* [Task description]
Do not repeat pictures. Repeat exactly the lines of the listing below from its first line through the line with "in the garden".

• • •

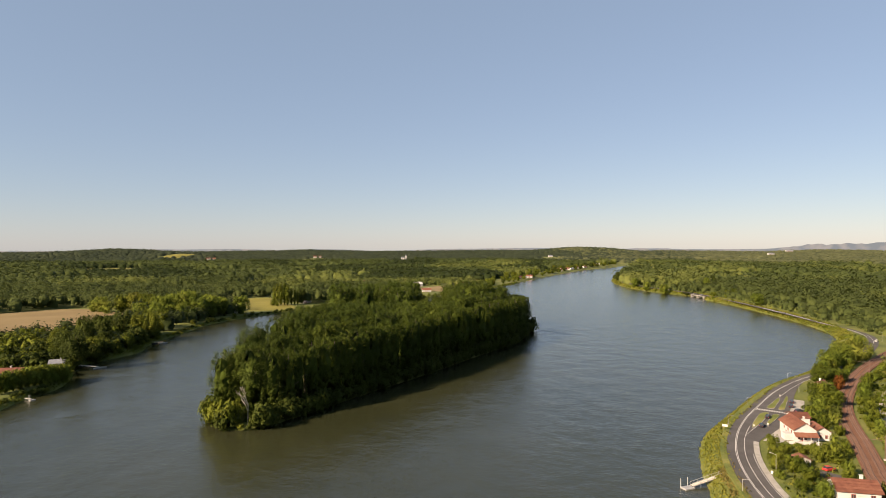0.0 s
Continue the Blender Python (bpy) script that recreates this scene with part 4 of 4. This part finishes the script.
for y, o, turn, mat, label in ((252, 7.4, 53, M_CARDARK, "dark grey car waiting at the crossing"), (239, 7.2, 53, M_CARDARK, "dark car driving up between the islands"),
                               (272, 12.2, 60, M_CARDARK, "black car parked beside the forecourt"), (279, 11.0, 60, M_CARDARK, "black car parked in the roadside bay")):
    p = at_road([run_at(y)], [o])[0]
    car(p[0], p[1], turn, mat, label)
for x, y, mat, label in ((152.6, 256.1, M_CARDARK, "dark car parked in the row before the house"), (148.0, 250.4, M_CARSILVER, "silver car parked in the row before the house"),
                         (143.5, 244.7, M_CARSILVER, "silver car parked beside the forecourt"), (139.4, 239.2, M_CARDARK, "dark blue car parked beside the forecourt")):
    car(x + 0.8, y - 0.4, 12, mat, label, ROAD_Z + 0.03)
p = at_road([run_at(452)], [1.6])[0]
car(p[0], p[1], 225, M_WALL, "white car driving on the far bend")
car(121.5, 186.5, 20, M_CARRED, "red car parked in the garden driveway", 5.16)


def window(parent, c, w, h, axis, mat_frame=None):
    """A framed window let into a wall: axis 'x' or 'y' is the wall's normal, its sign the side that it faces."""
    root_name = "window"
    x, y, z = c
    s = 1 if axis[0] == "+" else -1
    bm = bmesh.new()
    for a0, a1, b0, b1 in ((-w / 2, w / 2, -h / 2, -h / 2 + 0.09), (-w / 2, w / 2, h / 2 - 0.09, h / 2), (-w / 2, -w / 2 + 0.09, -h / 2 + 0.09, h / 2 - 0.09),
                           (w / 2 - 0.09, w / 2, -h / 2 + 0.09, h / 2 - 0.09), (-0.04, 0.04, -h / 2 + 0.09, h / 2 - 0.09)):
        if axis[1] == "y":
            box(bm, x + a0, x + a1, min(y, y + 0.06 * s), max(y, y + 0.06 * s), z + b0, z + b1)
        else:
            box(bm, min(x, x + 0.06 * s), max(x, x + 0.06 * s), y + a0, y + a1, z + b0, z + b1)
    fr = part(root_name, bm, mat_frame or M_SHUTTER, parent)
    e = 0.025 * s
    if axis[1] == "y":
        block("pane", x - w / 2 + 0.09, x + w / 2 - 0.09, min(y, y + e), max(y, y + e), z - h / 2 + 0.09, z + h / 2 - 0.09, M_GLASS, fr)
    else:
        block("pane", min(x, x + e), max(x, x + e), y - w / 2 + 0.09, y + w / 2 - 0.09, z - h / 2 + 0.09, z + h / 2 - 0.09, M_GLASS, fr)
    return fr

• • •

* [Result of the exercise]
0.0 s
Continue the Blender Python (bpy) script that recreates this scene with part 4 of 4. This part finishes the script.
for y, o, turn, mat, label in ((252, 7.4, 53, M_CARDARK, "dark grey car waiting at the crossing"), (239, 7.2, 53, M_CARDARK, "dark car driving up between the islands"),
                               (272, 12.2, 60, M_CARDARK, "black car parked beside the forecourt"), (279, 11.0, 60, M_CARDARK, "black car parked in the roadside bay")):
    p = at_road([run_at(y)], [o])[0]
    car(p[0], p[1], turn, mat, label)
for x, y, mat, label in ((152.6, 256.1, M_CARDARK, "dark car parked in the row before the house"), (148.0, 250.4, M_CARSILVER, "silver car parked in the row before the house"),
                         (143.5, 244.7, M_CARSILVER, "silver car parked beside the forecourt"), (139.4, 239.2, M_CARDARK, "dark blue car parked beside the forecourt")):
    car(x + 0.8, y - 0.4, 12, mat, label, ROAD_Z + 0.03)
p = at_road([run_at(452)], [1.6])[0]
car(p[0], p[1], 225, M_WALL, "white car driving on the far bend")
car(121.5, 186.5, 20, M_CARRED, "red car parked in the garden driveway", 5.16)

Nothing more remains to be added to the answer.